Destins de femmes, pour inspirer les autres
Dans Histoires du soir pour filles rebelles, Elena Favilli et Francesca Cavallo dressent le portrait de 100 rebelles qui ont fracassé les plafonds de verre
Bien sûr qu’il y a Coco Chanel, Harriet Tubman, Misty Copeland, Nellie Bly, Marie Curie, Yoko Ono, Serena et Venus Williams, sans oublier les grandes Nina Simone et Rosa Parks. Mais ce qui fait la particularité d’Histoires du soir pour filles rebelles, c’est aussi la place que ce recueil de destins, livre-événement aux États-Unis l’an dernier, fait à toutes les autres femmes extraordinaires, moins connues, et dont la vie, résumée sous forme de contes par Elena Favilli et Francesca Cavallo, aurait toujours le pouvoir, croient les auteures, d’inspirer les femmes d’aujourd’hui et celles qui vont suivre.
«Il était une fois une petite fille qui filait si vite à vélo qu’on la voyait à peine», écrivent-elles pour parler d’Alfonsina Strada, surnommée le «diable en robe», première femme à avoir pris part au tour cycliste d’Italie en 1924. Vingt et une étapes, sur des routes de montage. « Sur les quatre-vingt-dix participants, seuls trente cyclistes passèrent la ligne d’arrivée: Alfonsina était parmi eux.» Détail important: même si elle a été accueillie en héroïne, l’année suivante, elle fut exclue de cette course, le tour d’Italie étant «une course d’hommes », lui ont rappelé les organisateurs. À ce jour, Alfonsina Strada reste la seule femme à avoir participé aux trois grandes compétitions cyclistes : Tour d’Italie, Tour de France et Tour d’Espagne.
Les femmes bénéficient de beaucoup de confiance aujourd’hui, exposent en substance les auteures de ce bouquin, resté pendant 12 semaines de suite dans le palmarès des best-seller du New York Times l’an dernier. Un million d’exemplaires ont été vendus en anglais à ce jour. «Nous ne tenons pas [cette confiance] pour acquise. La plupart des femmes extraordinaires qui figurent dans ce livre n’ont jamais bénéficié d’une telle confiance. […] Chacune des cent histoires de ce recueil démontre qu’un coeur confiant a le pouvoir de changer les choses.»

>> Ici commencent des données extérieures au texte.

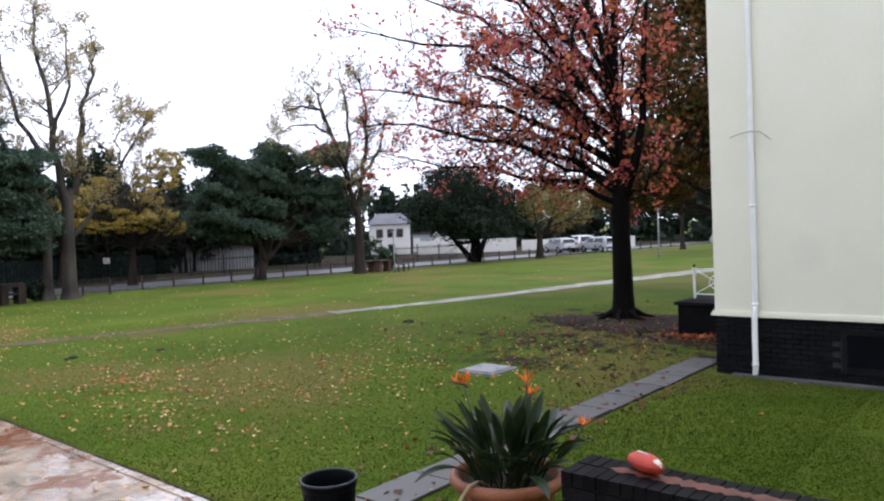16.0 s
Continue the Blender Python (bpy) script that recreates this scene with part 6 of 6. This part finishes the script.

Dans ce livre, la singularité de parcours, tous marqués par le doute, par les oublis, par les commentaires déplacés, par les obstacles inutiles, se croisent et permettent de rencontrer Grace Hopper, informaticienne de la marine militaire américaine qui a appris à programmer le premier ordinateur, Irena Sendlerowa, Polonaise qui a sauvé 2500 enfants lors de la persécution des juifs à Varsovie, la pirate Jacquotte Delahaye, qui a dirigé une bande de 100 flibustiers vers 1650, ou encore l’archéologue allemande Maria Reich, surnommée la «Dame des lignes» et qui a passé sa vie à comprendre les géoglyphes de Nazca, ces lignes tracées «dans la pierre sèche du désert» par des peuples anciens, sans doute pour interpeller le ciel.
Mis au monde par une campagne de sociofinancement qui a permis de récolter un million de dollars, soit la plus grande somme dans l’histoire du financement participatif, Histoires du soir pour filles rebelles, avec ces histoires commençant toutes par « il était une fois…» ne relève pourtant pas de la fiction, et cherche plutôt à construire une nouvelle réalité, un monde où les «rêves et les choses que nous pourrons accomplir ne seront pas limités par notre sexe», résument les auteures en guise d’introduction, comme pour rappeler que pour voir apparaître une vague rose, il faut regarder au loin, pour voir comment elle s’est formée.